Stewart Hosie: The right hon. Gentleman is right about the impact of currency fluctuations. He is right that duty and tax amount to approximately two thirds of the price of a litre, but the real killer is in wholesale diesel. Before tax, our diesel is among the cheapest in Europe; after tax, it is possibly the most expensive. From my point of view, as a Scot in an oil-rich nation, I find that quite abhorrent, especially when people are struggling to make ends meet and when we are seeing six rises-a 17 per cent. hike-in fuel duty over two years.
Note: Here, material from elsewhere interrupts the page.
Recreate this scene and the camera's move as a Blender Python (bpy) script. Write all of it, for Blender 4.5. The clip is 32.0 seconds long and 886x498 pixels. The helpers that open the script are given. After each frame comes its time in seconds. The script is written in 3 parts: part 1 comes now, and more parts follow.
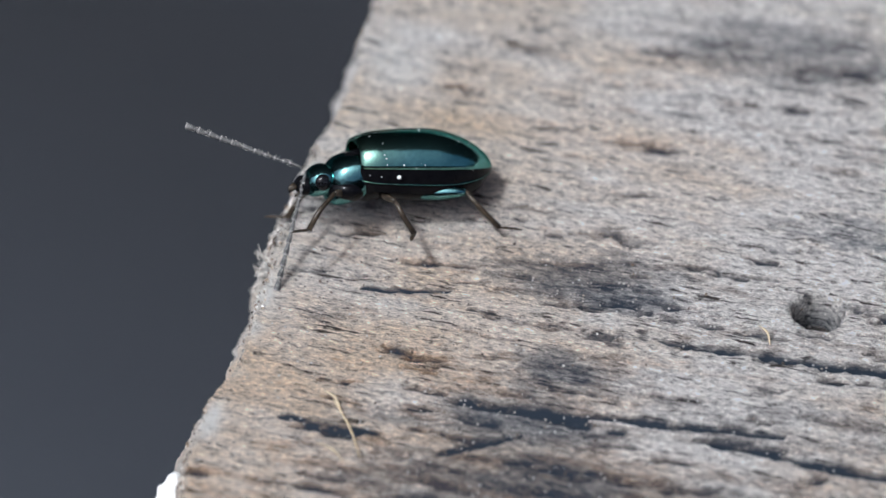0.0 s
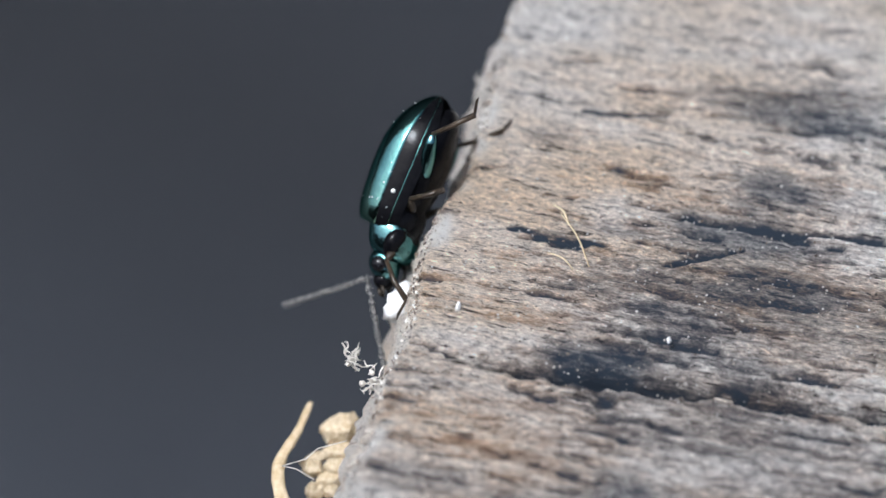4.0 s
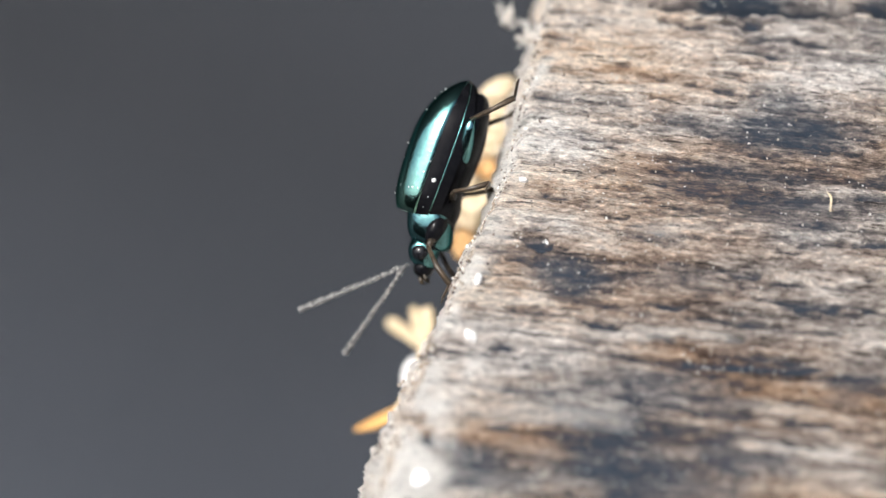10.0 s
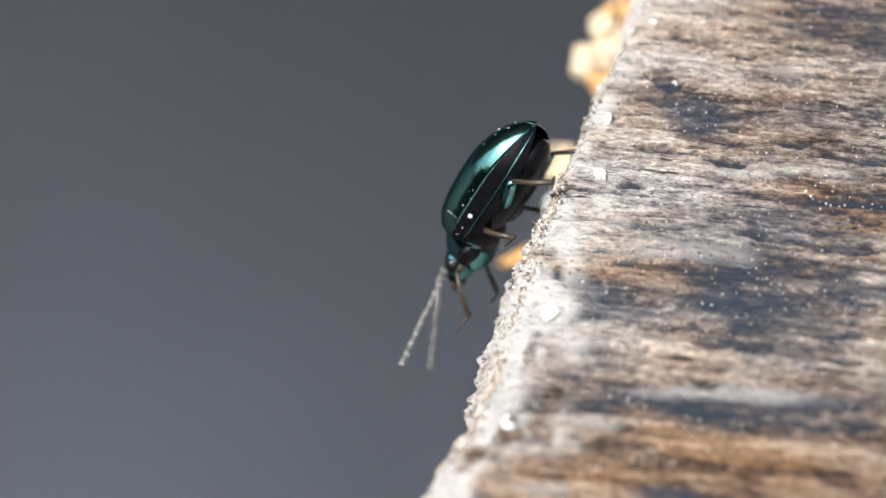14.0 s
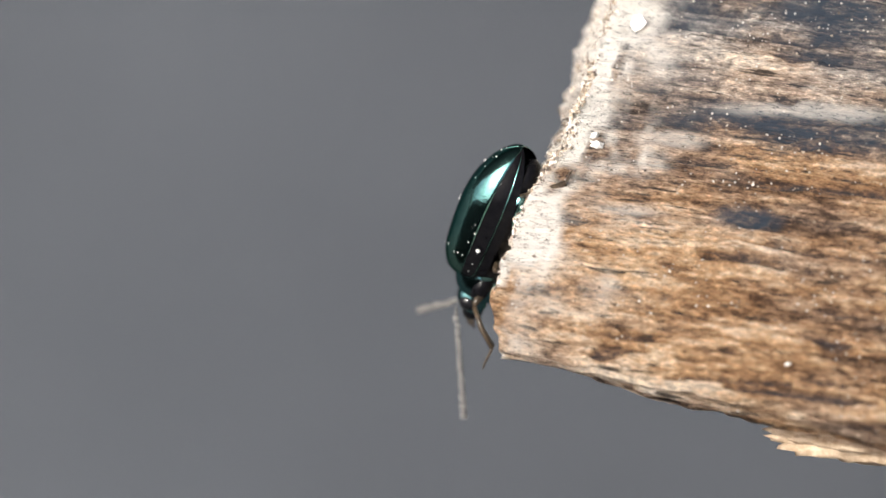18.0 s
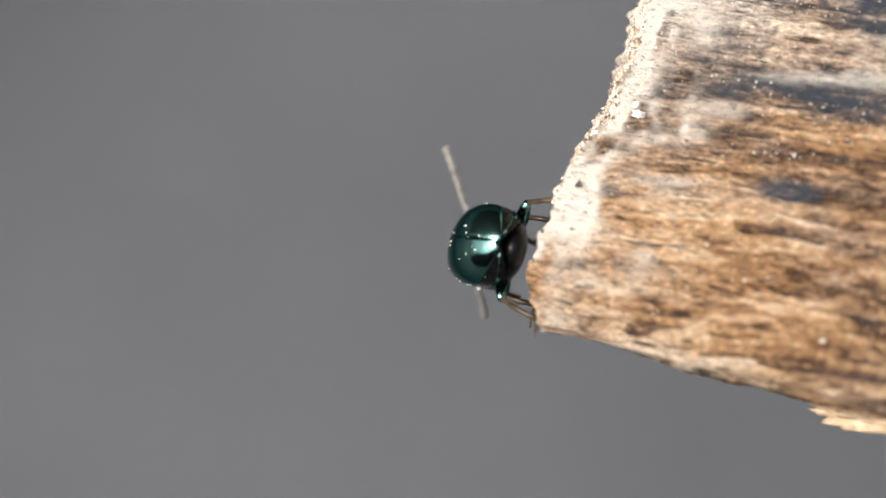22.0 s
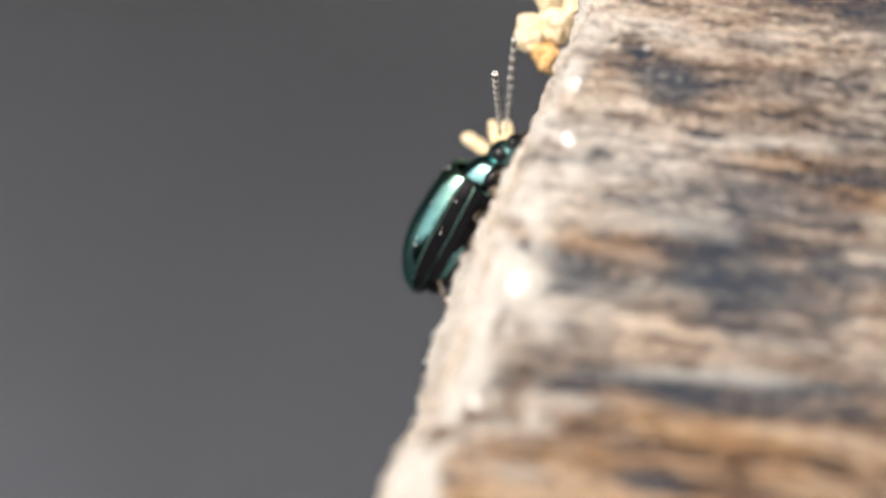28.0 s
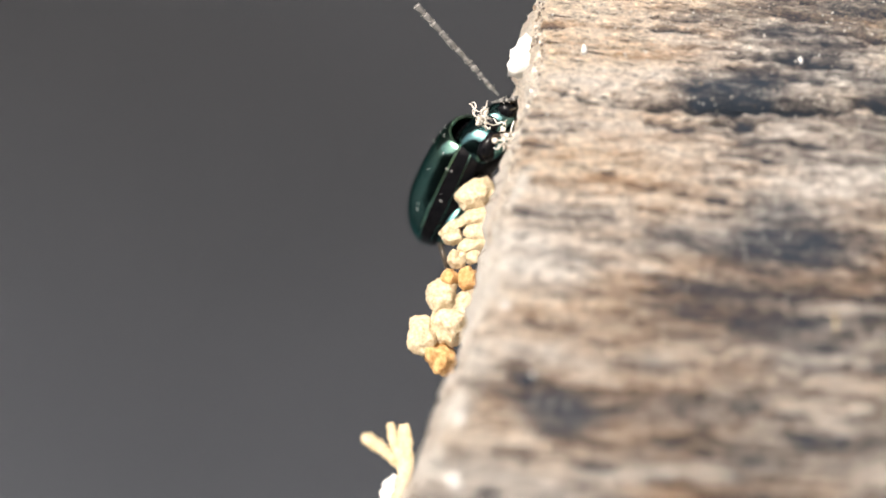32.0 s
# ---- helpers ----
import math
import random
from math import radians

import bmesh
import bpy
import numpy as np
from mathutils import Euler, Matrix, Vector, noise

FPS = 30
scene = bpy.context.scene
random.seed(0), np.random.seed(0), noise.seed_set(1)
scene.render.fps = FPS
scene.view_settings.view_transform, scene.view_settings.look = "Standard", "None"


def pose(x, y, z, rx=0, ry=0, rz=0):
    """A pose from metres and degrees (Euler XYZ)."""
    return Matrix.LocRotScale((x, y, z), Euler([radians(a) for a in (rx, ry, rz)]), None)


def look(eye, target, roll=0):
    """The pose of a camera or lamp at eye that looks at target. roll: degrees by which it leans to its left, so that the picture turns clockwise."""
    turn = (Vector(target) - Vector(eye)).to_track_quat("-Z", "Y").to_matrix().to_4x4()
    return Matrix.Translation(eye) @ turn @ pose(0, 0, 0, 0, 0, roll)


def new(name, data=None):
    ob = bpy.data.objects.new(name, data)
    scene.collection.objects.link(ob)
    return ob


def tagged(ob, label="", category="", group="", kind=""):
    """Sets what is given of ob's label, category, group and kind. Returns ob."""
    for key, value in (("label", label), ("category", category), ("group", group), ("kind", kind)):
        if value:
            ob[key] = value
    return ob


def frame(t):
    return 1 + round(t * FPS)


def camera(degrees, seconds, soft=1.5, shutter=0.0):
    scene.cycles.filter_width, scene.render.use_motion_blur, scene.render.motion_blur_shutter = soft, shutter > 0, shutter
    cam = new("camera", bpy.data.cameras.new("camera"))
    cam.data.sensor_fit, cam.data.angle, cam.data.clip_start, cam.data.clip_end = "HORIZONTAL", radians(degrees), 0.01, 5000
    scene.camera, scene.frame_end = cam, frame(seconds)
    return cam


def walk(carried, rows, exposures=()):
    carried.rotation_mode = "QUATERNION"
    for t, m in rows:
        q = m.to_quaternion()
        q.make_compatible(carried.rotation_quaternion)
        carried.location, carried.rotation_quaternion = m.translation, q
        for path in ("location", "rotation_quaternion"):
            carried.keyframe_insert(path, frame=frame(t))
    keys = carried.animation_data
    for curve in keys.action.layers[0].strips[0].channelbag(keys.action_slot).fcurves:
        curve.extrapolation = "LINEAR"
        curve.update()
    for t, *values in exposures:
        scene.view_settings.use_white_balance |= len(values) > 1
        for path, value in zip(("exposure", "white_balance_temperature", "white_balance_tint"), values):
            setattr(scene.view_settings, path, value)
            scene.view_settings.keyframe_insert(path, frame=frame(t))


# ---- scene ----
MM = 0.001

# ---- camera: seconds, eye, target (millimetres) and roll ----
cam = camera(12, 32.0)
cam.data.dof.use_dof = True
cam.data.dof.focus_distance = 0.0938
cam.data.dof.aperture_fstop = 52
PATH = [
    (0, 13.717, -24.538, 75.010, 5.868, 33.173, -0.041, 0.76),
    (0.5, 12.754, -25.456, 74.547, 5.295, 32.615, -0.267, 1.38),
    (1, 12.126, -26.806, 73.938, 5.090, 31.704, -0.574, 1.98),
    (1.5, 11.984, -27.678, 73.559, 4.900, 31.065, -0.765, 2.18),
    (2, 12.715, -27.678, 73.791, 5.222, 30.926, -0.604, 1.90),
    (2.5, 11.569, -28.260, 73.840, 4.579, 30.465, -0.508, 2.32),
    (3, 9.994, -29.189, 73.618, 3.710, 29.914, -0.493, 2.88),
    (3.5, 8.630, -30.461, 73.129, 2.877, 28.960, -0.769, 3.39),
    (4, 6.388, -32.309, 72.819, 1.597, 27.698, -0.674, 4.30),
    (4.5, 4.336, -34.891, 71.035, 0.278, 26.246, -1.565, 4.79),
    (6.5, 8.108, -34.715, 73.312, -0.355, 23.724, -1.108, -3.02),
    (7, 5.291, -36.079, 72.723, -0.368, 23.316, -1.204, 0.04),
    (7.5, 4.419, -36.881, 72.343, -0.412, 22.941, -1.298, 1.03),
    (8, 4.403, -37.186, 72.961, -0.612, 22.226, -0.999, 0.86),
    (8.5, 4.765, -38.852, 72.034, -1.137, 20.914, -1.575, -0.27),
    (9, 6.664, -40.168, 71.508, -1.167, 19.880, -1.690, -2.60),
    (9.5, 5.415, -42.583, 69.913, -0.993, 19.117, -2.038, -1.39),
    (10, 5.173, -43.594, 70.117, -0.964, 17.964, -1.980, -1.23),
    (10.5, 5.782, -43.878, 70.270, -0.984, 17.326, -2.072, -1.90),
    (11, 7.417, -43.999, 70.633, -1.357, 16.285, -2.263, -3.92),
    (11.5, 6.427, -44.010, 71.216, -1.563, 15.675, -2.260, -2.98),
    (12, 6.101, -44.327, 72.120, -1.857, 14.853, -1.767, -2.90),
    (12.5, 6.618, -44.499, 72.208, -2.390, 14.123, -2.004, -3.99),
    (13, 5.318, -46.424, 70.728, -3.096, 13.663, -2.374, -2.50),
    (13.5, 8.063, -44.410, 72.613, -3.549, 13.195, -2.032, -6.10),
    (15.5, 4.177, -49.055, 72.952, -3.381, 10.837, -0.402, -1.71),
    (16, 4.843, -48.306, 74.319, -3.810, 9.756, -0.374, -2.97),
    (16.5, 7.517, -46.563, 75.647, -4.243, 8.676, -0.743, -6.49),
    (17, 9.066, -41.715, 79.366, -4.404, 7.158, -0.977, -9.83),
    (17.5, 9.707, -38.900, 81.118, -4.406, 6.248, -1.268, -11.76),
    (18, 11.266, -32.476, 84.432, -4.712, 4.682, -1.528, -17.05),
    (18.5, 11.514, -29.284, 85.506, -4.656, 4.162, -1.929, -19.34),
    (19, 12.741, -28.123, 85.717, -4.872, 3.758, -2.024, -22.45),
    (19.5, 13.105, -26.059, 86.186, -4.832, 3.547, -2.284, -24.41),
    (20, 13.636, -27.547, 85.445, -4.890, 3.729, -2.325, -24.11),
    (20.5, 14.644, -27.653, 85.109, -4.976, 3.836, -2.346, -25.23),
    (21, 15.017, -28.683, 84.558, -5.088, 4.021, -2.340, -24.97),
    (21.5, 17.594, -28.906, 83.641, -5.696, 4.122, -2.334, -27.96),
    (22, 18.669, -28.109, 83.444, -5.873, 4.219, -2.449, -29.80),
    (22.5, 17.987, -28.830, 83.010, -5.873, 4.633, -2.640, -28.32),
    (23, 17.211, -29.741, 82.443, -5.959, 4.914, -2.922, -26.72),
    (23.5, 15.723, -28.425, 83.010, -5.617, 4.824, -3.385, -25.93),
    (24, 13.716, -27.759, 83.265, -5.481, 4.966, -3.830, -23.85),
    (24.5, 13.194, -29.684, 81.747, -5.394, 5.676, -4.446, -21.51),
    (25, 8.703, -33.349, 80.195, -4.603, 6.995, -4.778, -13.03),
    (25.5, 5.326, -36.222, 78.009, -4.073, 8.289, -5.390, -7.03),
    (26, 2.193, -46.291, 69.681, -3.325, 11.098, -5.825, -2.27),
    (26.5, 1.490, -41.492, 72.531, -3.034, 11.703, -6.049, -0.93),
    (28.5, 1.864, -43.774, 65.098, -2.770, 17.356, -7.475, 1.15),
    (29, 1.810, -41.941, 64.989, -2.754, 18.923, -7.810, 0.84),
    (29.5, 2.694, -40.125, 64.850, -2.726, 20.760, -7.872, -2.53),
    (30, 3.073, -38.953, 65.462, -2.365, 21.672, -7.476, -2.71),
    (30.5, 3.158, -38.105, 65.795, -2.119, 22.388, -7.264, -2.59),
    (31, 3.377, -37.293, 66.098, -1.908, 23.143, -7.009, -2.32),
    (31.5, 3.690, -36.587, 66.545, -1.473, 23.701, -6.693, -2.36),
    (32, 4.203, -35.886, 68.521, -0.920, 23.990, -5.056, -2.15),
]
walk(cam, [(t, look((a * MM, b * MM, c * MM), (d * MM, e * MM, f * MM), roll)) for t, a, b, c, d, e, f, roll in PATH],
     exposures=[(0, -0.22, 5400, 7), (4.5, -0.02, 5400, 7), (9, 0.46, 5880, 6), (13, 0.60, 5780, 6), (16, 0.66, 5850, 6), (19, 0.68, 6500, 8), (24, 0.80, 6650, 8), (26, 0.74, 6500, 8), (29, 0.74, 6450, 8), (32, 0.62, 6550, 8)])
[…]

Schedule 1 deals with the levy on bankers' bonuses. The Minister said, as the Chancellor has previously, that it had brought in £2 billion, but the bankers do not pay the tax: the banks pay it. If there is £2 billion in the Treasury coffers, there is £2 billion less to lend to real people in the real world. As for scrutiny of these proposals, schedule 1 is 21 pages long, and we could easily have a two-day debate on that schedule alone to ensure that there were no loopholes in it. Instead, we are going to skip over it in the next hour-and-a-half.

This Bill is not a plan for recovery or growth; it is not even part of the package of proper fiscal consolidation. It is merely a harbinger of the deep and savage cuts to come. The Prime Minister said today, "We cannot cut our way to recovery, but we could cut our way to double-dip recession." That was hyperbole-delivered in the style of practised statistics oratory-but given the real-terms cuts now proposed, and the £57 billion that will come out of the economy in a single year a couple of years hence, why are those on the Treasury Bench not listening to him? Why do they think that the cuts proposed in the Bill and in their other measures will lead to anything other than a return to recession?